I lived in the first century of world wars.
Most mornings I would be more or less insane,
The newspapers would arrive with their careless stories,
The news would pour out of various devices
Interrupted by attempts to sell products to the unseen.
I would call my friends on other devices;
They would be more or less mad for similar reasons.
Slowly I would get to pen and paper,
Make my poems for others unseen and unborn.
In the day I would be reminded of those men and women,
Brave, setting up signals across vast distances,
Considering a nameless way of living, of almost unimagined values.
As the lights darkened, as the lights of night brightened,
We would try to imagine them, try to find each other,
To construct peace, to make love, to reconcile
Waking with sleeping, ourselves with each other,
Ourselves with ourselves.

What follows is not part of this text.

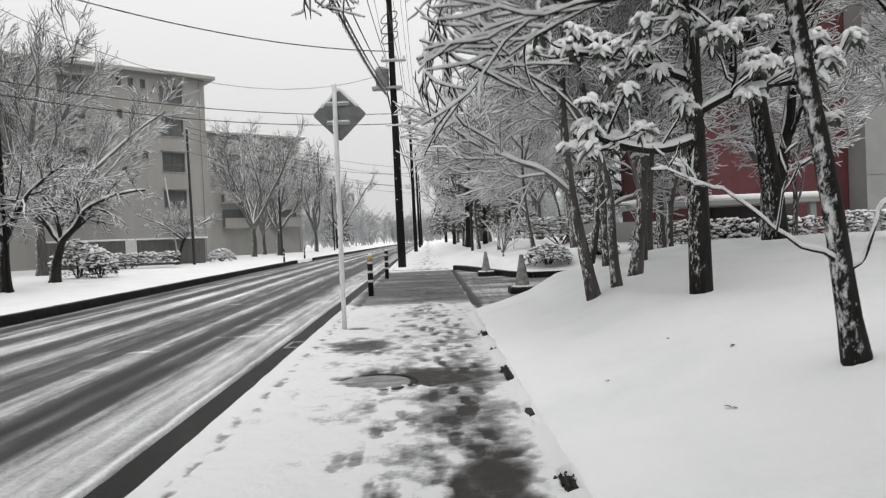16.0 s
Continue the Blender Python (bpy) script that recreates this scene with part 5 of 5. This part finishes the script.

We would try by any means
To reach the limits of ourselves, to reach beyond ourselves,
To let go the means, to wake.
I lived in the first century of these wars.
Muriel Rukeyser, “Poem” from The Speed of Darkness.
(Vintage Books, 1968)
This morning there was a bomb attack, "massacres" these are called, at least 28 dead reported in the Washington Post: it occurred all over the Brussels airport Yvette and I were in going and coming to Leuven, Belgium this past September. Another bomb went off at a train station. Yvette and I also used the trains.
I remembered the Dr Seuss cartoon on the 1940s where the US is pictured as dismissing the immiseration of the rest of the world. This morning I'd add the EU with its anti-refugee policy, and NATO's decades of policies in Europe, the US and Israel's govt's in the middle east.